Udacity’s mission statement claims that “Our mission is to bring accessible, affordable, engaging, and highly effective higher education to the world. We believe that higher education is a basic human right, and we seek to empower our students to advance their education and careers.” So far, they seem to be doing pretty well: Udacity’s classes are free (or affordable when offered for college credit), engaging, and high quality. Udacity is really at the forefront of a revolution in education, something that Sebastian Thrun evangelizes often.
Despite a strong start, Coursera has overtaken Udacity in publicity and in the number of courses offered. But Udacity has two big advantages that are keeping it competitive. First, the courses offered are very focused: they all have to do with tech stuff, such as programming, statistics, mathematics. This is not the place to go if you are looking to learn political science, history, or literature. I’ve taken about half of Udacity’s Intro to Statistics class, and it seems to be pretty good. There is a big fan base, too. Big enough that the courses have been translated into dozens of different languages, greatly increasing the number of students that are able to take the courses. Udacity is still going strong, and getting funding, too.
Aside from intellectually curious people who simply want to learn many things, Udacity is also focusing specifically on job-based skills with large companies acting as partners:
“Udacity has developed partnerships with companies such as NvidiaMicrosoft and Google, helping to develop online classes that sharpen specific technical skills such as parallel programming, thereby broadening the pool of potential job candidates for these employers.”
This is a huge benefit, as many companies complain they cannot find enough employees with the proper skills. Udacity could help to train a new generation in programming and computer science. But the cooperation isn’t only with companies. Some universities are also entering into official cooperation with Udacity, such as San Jose State University, which allows students to take a Udacity course for college credit.

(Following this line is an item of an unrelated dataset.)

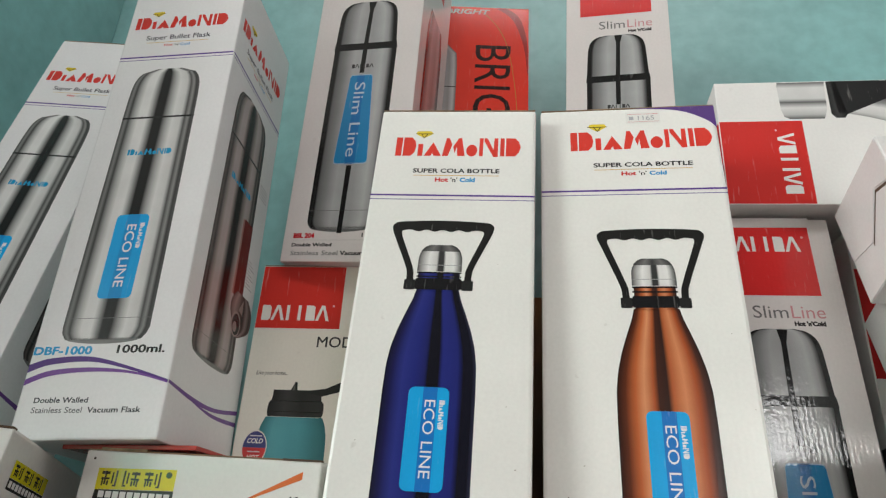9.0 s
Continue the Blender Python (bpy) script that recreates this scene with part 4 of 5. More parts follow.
# ---------------------------------------------------------------- red and cream sports bottle box
def build_mod():
    w, h, d = .1, .258, .095
    up = 128
    board = white_board((0.74, 0.71, 0.63), "satin", 0.2)
    ob = carton("bottle_box", stand(-.3451, .3137, .168, .71, -1.27, .14) @ Matrix.Translation((0, 0, -.128)), w, h, d, board,
                "cream and red box with teal bottle and black lid", "box", "", 13)
    f = Face(ob, "front", w, h, d)
    f.shapes("red_panel", [rect(.5, up + 83.7, 59.9, up + 129.4)], (.60, .035, .025), 1, "red panel with the maker's mark")
    f.pieces("maker_mark", blocks_caps(3.8, up + 89.4, 51.8, up + 100.4), (.78, .75, .70), 2, "white maker's mark of plain blocks")
    f.shapes("mark_dot", [ellipse(54.2, up + 100, .8, .8, 10)], (.7, .4, .4), 2)
    f.text("MODE", 45.8, up + 70.6, 76, up + 78.2, (.05, .05, .05), 2, .006)
    f.text("Live your home...", 7.2, up + 50.2, 29.0, up + 54, (.08, .08, .07), 2, 0, 0, .3)
    f.picture("bottle_lid", rows_between([(19.6, up + 24), (18.6, up + 27), (19, up + 33), (20.6, up + 34.5), (21, up + 41.4)], [(55, up + 24), (56, up + 27), (55.6, up + 33), (54, up + 34.5), (53.5, up + 41.4)], 16),
              ramp_ink("black_lid", [(0, (.012, .014, .014)), (.3, (.035, .037, .036)), (.6, (.02, .02, .02)), (1, (.03, .03, .03))]), 2, 12, "black screw lid")
    f.shapes("lid_loop", [[(40, up + 40.6), (56, up + 42.8), (66, up + 47.5), (84, up + 50), (84, up + 44.4), (66, up + 41), (54, up + 37.6)]], (.02, .021, .021), 3, "black carrying loop")
    f.shapes("spout", [[(32.4, up + 41), (35.0, up + 47.0), (36.4, up + 46.6), (37.0, up + 41.2)]], (.015, .016, .016), 3)
    f.pieces("lid_line", [rect(19.6, up + 33.9, 54.6, up + 34.3), rect(19.6, up + 27, 55, up + 27.4)], (.005, .005, .005), 4)
    f.picture("teal_bottle", rows_between([(14.5, up - 60), (14.5, up + 2), (15.6, up + 17), (18.4, up + 23.8)], [(60, up - 60), (60, up + 2), (58.6, up + 17), (56, up + 23.8)], 16),
              ramp_ink("teal_tank", [(0, (.03, .15, .17)), (.2, (.09, .33, .37)), (.6, (.07, .28, .32)), (1, (.03, .14, .16))]), 1, 12, "teal bottle body")
    f.shapes("round_badge", [ellipse(14, up + 4, 8.2, 11.0, 28)], (.70, .67, .62), 3)
    f.shapes("badge_blue", [ellipse(14, up + 4, 7.6, 10.2, 20, 0, 180)], (.06, .07, .20), 4, "dark blue half of the round badge")
    f.shapes("badge_red", [ellipse(14, up + 4, 7.6, 10.2, 20, 180, 360)], (.55, .05, .05), 4, "red half of the round badge")
    f.text("COLD", 8.8, up + 6.6, 19.2, up + 9.8, (.75, .74, .72), 5, .016, 0, .2)
    f.text("HOT", 9.8, up - 3.4, 18.2, up - .4, (.75, .72, .7), 5, .016, 0, .2)
    f.shapes("badge_bars", [rect(10, up + 11.0, 18, up + 11.7), rect(10, up + 1.2, 18, up + 1.9)], (.6, .58, .6), 5)
    tuck_lid(ob, w, h, d, board)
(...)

One aspect of Udacity which sets it apart is the schedule. While some MOOCs (such as Coursera) offer courses with specific start and end dates, with lectures being released on a weekly basis, “students taking Udacity courses can start any time and take lessons at their own pace with no deadlines hanging over them to complete the course within a required timeframe.” This can be a benefit if you are highly motivated and you have a large chunk of free time. For example, more than once I’ve thought about locking myself in my room for two days and doing an entire course (I almost do that every weekend, actually!). However, if you are the kind of person that needs more structure, then Udacity’s format won’t be very effective. There are no strict deadlines in Udacity courses, and there is also an ever-changing group of students, so it lacks the sense of community that exists on the forums on Coursera. The other downside to the open schedule that is for the people who choose to spread it out over a longer period of time, as ” there is a certain momentum to learning that gets lost the more time separates one lesson from the next.” In general, Devavrat Ravetkar provides an excellent summary of the advantages and disadvantages of these different models, and I recommend looking at his brief analysis.